Estava um daqueles dias de calor infernal, às
08.15h em Luanda e, como é meu apanágio nos últimos tempos (sim, porque
comigo funciona ao contrário, o frio faz saltar da cama, o calor
agarra…), estava já no limite da hora própria para mais
um dia de trabalho.
Entro na viatura (vulgar carro em Angola),
portas fechadas, chave na ignição e… nada. Mais uma tentativa e… absolutamente nada. Saio da viatura, abro o "capom" (também só ouvi aqui esta
designação para a espécie de tampa que cobre o motor) como
se alguma vez entendesse alguma coisa daquele conjunto de recipientes
redondos interligados por uma série de tubos e fios, olhei atentamente
sem saber muito bem para quê.
Um dos “miúdos” já meu conhecido perguntou
prontamente: “Então madrinha, aconteceu quê?”, ao que eu respondi que
deve ter sido a bateria e que o carro, pura e simplesmente, morreu.
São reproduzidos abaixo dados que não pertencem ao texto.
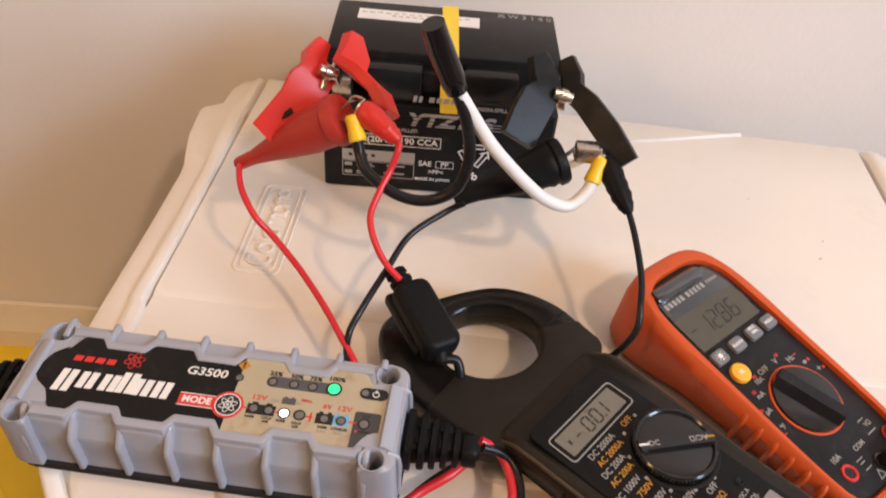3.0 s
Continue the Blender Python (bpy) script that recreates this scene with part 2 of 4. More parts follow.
def blade(points, widths, thick, side, bevel=0.8, steps=5):
    """A bar of oblong section in mm along points; side: the way of its width."""
    pts = glide(points, steps) if steps > 1 else [Vector(p) for p in points]
    n = len(pts)
    bm = bmesh.new()
    rings = []
    for i, p in enumerate(pts):
        d = (pts[min(i + 1, n - 1)] - pts[max(i - 1, 0)]).normalized()
        s = Vector(side)
        s = (s - d * s.dot(d)).normalized()
        u = d.cross(s)
        w = float(np.interp(i / (n - 1) * (len(widths) - 1), range(len(widths)), widths)) / 2
        h, c = thick / 2, bevel
        rings.append([(p + s * x + u * y) * MM for x, y in ((w, h - c), (w - c, h), (c - w, h), (-w, h - c), (-w, c - h), (c - w, -h), (w - c, -h), (w, c - h))])
    loft(bm, rings)
    return bm


def lettering(text, size, material, parent, x, y, z, turn=0.0, name="lettering", shear=0.0, align="CENTER", bold=0.0, squash=1.0, width=0.0):
    """Raised print in mm on a thing's face."""
    cu = bpy.data.curves.new(name, "FONT")
    cu.body, cu.size, cu.align_x, cu.align_y, cu.shear = text, size * MM * 1.38, align, "CENTER", shear
    cu.extrude, cu.offset, cu.resolution_u = 0.00006, bold * MM, 3
    tmp = bpy.data.objects.new("tmp", cu)
    scene.collection.objects.link(tmp)
    me = bpy.data.meshes.new_from_object(tmp.evaluated_get(bpy.context.evaluated_depsgraph_get()))
    bpy.data.objects.remove(tmp)
    bpy.data.curves.remove(cu)
    me.name = name
    if width:
        span = [v.co.x for v in me.vertices]
        squash = width * MM / (max(span) - min(span))
    me.materials.clear()
    me.materials.append(material)
    ob = new(name, me)
    ob.parent = parent
    ob.matrix_local = pose(x * MM, y * MM, z * MM, 0, 0, turn) @ Matrix.Diagonal((squash, 1, 1, 1))
    return ob


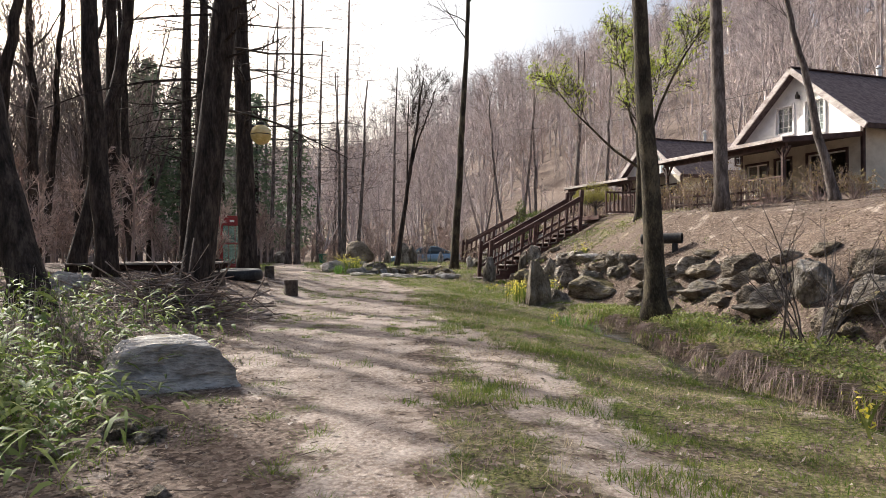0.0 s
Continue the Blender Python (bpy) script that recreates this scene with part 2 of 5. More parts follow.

Com o seu ar espantando, exclama: “Tché
madrinha, mataste só o carro… num si faz!!”. Não resisti à gargalhada
fácil e calmante no turbilhão perturbador do tempo a passar, sem que o
problema fosse resolvido. A ajuda especializada, que disse que estava
mesmo a chegar, tardava...
Eis que B. aproxima-se e pergunta se pode tentar
resolver. Anui mas adverti que podia sujar-se e
estragar a roupa, uma vez que estava impecavelmente bem vestido. Não se
importou. Tentou de tudo, até colher
gotas de água de um ar condicionado em algo que um dia tinha sido uma garrafa.
Ainda assim, quis gratificar
B. pelo empenho em ajudar a resolver o problema da morte prematura da
viatura e, para meu espanto, recusou e disse-me “hoje por si, amanhã
por mim”. Ainda insisti, mas não aceitou. Nesse dia aprendi uma lição, quando
achava que conhecia bem o meio cultural onde me insiro e que sabia
perfeitamente corresponder à expectativa.
Ainda hoje quando vejo B., lembro-me que seres humanos genuinamente
bons há em qualquer parte do mundo, e ainda bem.
Os africanos acreditam no “Unbuntu Botho” (eu sou porque tu existes). Eu também.